“What will you discover” is the GlobaLinks slogan. The Discovery Model was designed as a guideline for study abroad students to make the most out of their experience and take advantage of every opportunity. My experience was not the same as my friends but I was able to discover myself in each pillar of discovery.
It’s easy to forget the purpose of studying abroad is to study and experience a new, unfamiliar approach to academics. Familiarizing myself with the Australian academics, especially the grading system, was an adjustment, but I am grateful for the opportunity. Minoring in Spanish, I was unsure if I should take a class in Australia because I knew it wasn’t as frequently spoken as in the US, and the only class available was a much higher level than I was comfortable with. The class had its difficulties but I was challenged to use my Spanish skills more than I ever had in the past. My confidence in my ability to speak Spanish as well as my skills unexpectedly grew.
Australia was a lot of firsts for me; the first time living more than a 30-minute drive from my parents, cooking and buying groceries for myself and traveling outside of the US. I remember being absolutely terrified of cooking for myself every single day and though I would live off salad for five months. It was nowhere near as difficult as I had imagined. I became more independent as well. My friend and I planned a 10-day semester break tip to New Zealand, from what we did each day, finding hostels to stay at and booking transportation to each town.
I did not have an internship or job while I was abroad, which I definitely regret because minimum wage is nearly three times as much in Australia, but I did gain valuable information I can use in the future. I gained much more out of my Spanish class than just improving my speaking abilities. The class focused on utilizing Spanish in real life setting, like applying for a job. I not only learned how to create a strong resume, video CV and how to personalize a cover letter, but also how to conduct myself in an interview setting. Although I learned everything in Spanish, it is easily applicable to preparing for any type of job interview.
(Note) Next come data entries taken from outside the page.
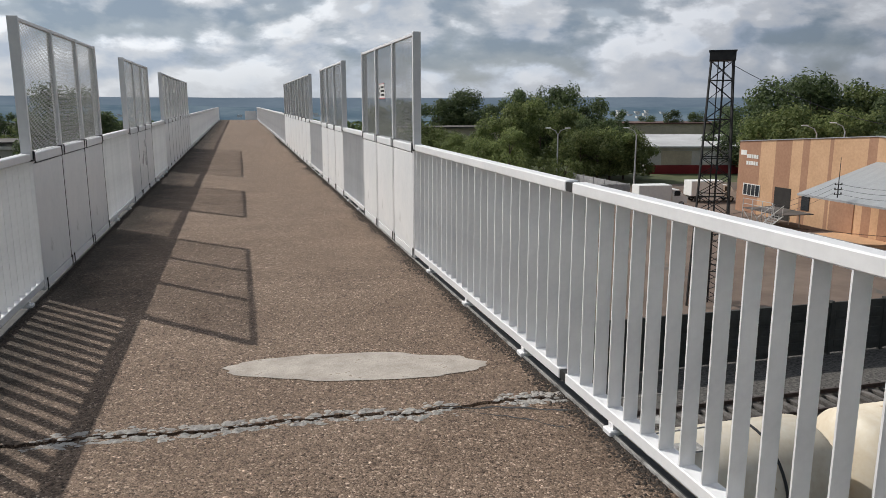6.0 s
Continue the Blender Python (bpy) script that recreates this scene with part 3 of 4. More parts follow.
HOOK = ((0.07, ((0.30, 0.80), (0.24, 0.86), (0.14, 0.86), (0.09, 0.77), (0.085, 0.66))), (0.075, ((0.22, 0.73), (0.33, 0.66), (0.33, 0.56), (0.28, 0.50), (0.19, 0.49), (0.10, 0.53), (0.08, 0.63))))
FAINT = ((0.06, ((0.42, 0.76), (0.49, 0.68), (0.57, 0.58), (0.62, 0.48))), (0.07, ((0.95, 0.68), (0.90, 0.73), (0.81, 0.73), (0.71, 0.73), (0.64, 0.67), (0.65, 0.60), (0.70, 0.53), (0.73, 0.46))), (0.06, ((0.88, 0.65), (0.90, 0.58), (0.91, 0.47))))
smear("LZ", 1, M_SMEARB, HOOK)
smear("LZ", 1, M_SMEAR, FAINT, 0.003)
smear("RZ", 1, M_SMEAR, ((0.075, ((0.36, 0.81), (0.27, 0.85), (0.19, 0.83), (0.16, 0.72), (0.15, 0.60), (0.18, 0.51), (0.28, 0.48))),))
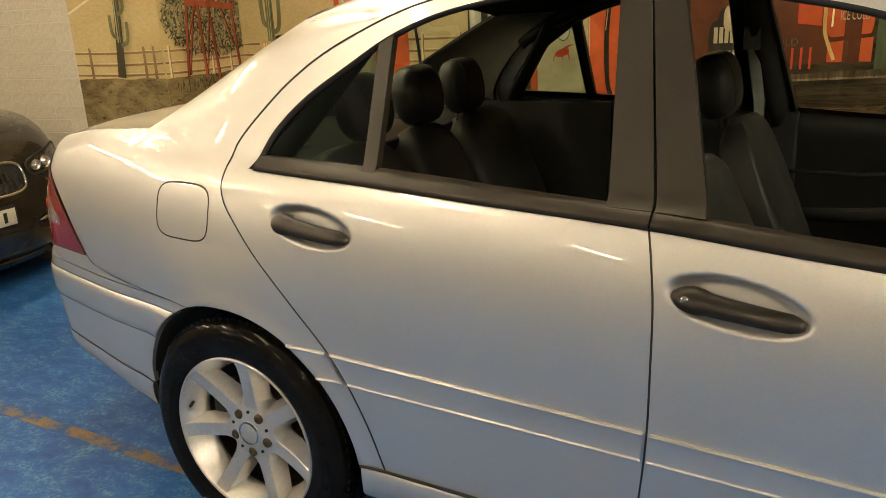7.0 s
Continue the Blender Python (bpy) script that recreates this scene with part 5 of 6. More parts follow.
POST = wood_paint("grey_post", (0.050, 0.039, 0.024), (0.145, 0.118, 0.074), (0.27, 0.225, 0.148), 4.5, (4.5, 1, 0.45))
POST_LIT = wood_paint("sunlit_post", (0.26, 0.22, 0.135), (0.42, 0.37, 0.235), (0.50, 0.45, 0.305), 5, (3, 1, 0.5), 0.4)
SHADED = wood_paint("shaded_wall", (0.018, 0.013, 0.0075), (0.048, 0.036, 0.021), (0.088, 0.068, 0.041), 2.4, (1, 1, 5), 0.5)
PLANK = wood_paint("dark_plank", (0.014, 0.009, 0.0045), (0.045, 0.029, 0.015), (0.098, 0.068, 0.037), 5, (4.5, 1, 0.45))
POST_DARK = wood_paint("shaded_post", (0.022, 0.016, 0.009), (0.070, 0.050, 0.029), (0.130, 0.097, 0.058), 4.5, (4.5, 1, 0.45))
RAILW = wood_paint("pale_rail", (0.12, 0.098, 0.056), (0.27, 0.228, 0.132), (0.35, 0.30, 0.18), 3.5, (0.6, 1, 5), 0.6)
GREEN = brush("green_frame", (0.050, 0.062, 0.035), (0.085, 0.10, 0.055), 7, (2, 1, 0.4))
TEAL = brush("teal_frame", (0.10, 0.12, 0.085), (0.15, 0.17, 0.12), 6)
GAPLINE = brush("shadow_line", (0.018, 0.013, 0.008), (0.035, 0.026, 0.016), 9)
AMBER = brush("lamplight", (0.70, 0.46, 0.08), (0.82, 0.64, 0.22), 5)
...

I was fortunate to live with an Australian who happened to have a car and it made my time in Australia that much better. She would take my friends and me to local places that are difficult to get to without a car. We ventured to rock pools and into the Gold Coast Hinterlands. I also had the awesome chance to spend a week in Cairns at my roommate’s house. She took my friend and I too so many amazing places, we had a proper Aussie barbeque on the beach and tried sugar cane straight from the stalk. I meet so many amazing people from all over the world that I know I will always be friends with and now I have an excuse to travel more.
I am an extremely finicky eater. I do not any type of seafood and if I do not like the way something looks or smells, it is probably not going in my stomach. Once I got to Australia, that I changed and I told myself I needed to be more adventurous and try new things. The first few days in Australia, my taste buds were exposed to so many new flavors. I tired Vegemite, which is gross, Kangaroo, and every strange-looking fruit imaginable. I even got the courage to try sushi, which I’m now completely obsessed with. I also had the opportunity to attend a rugby match, which is like Aussie religion, and had an amazing time.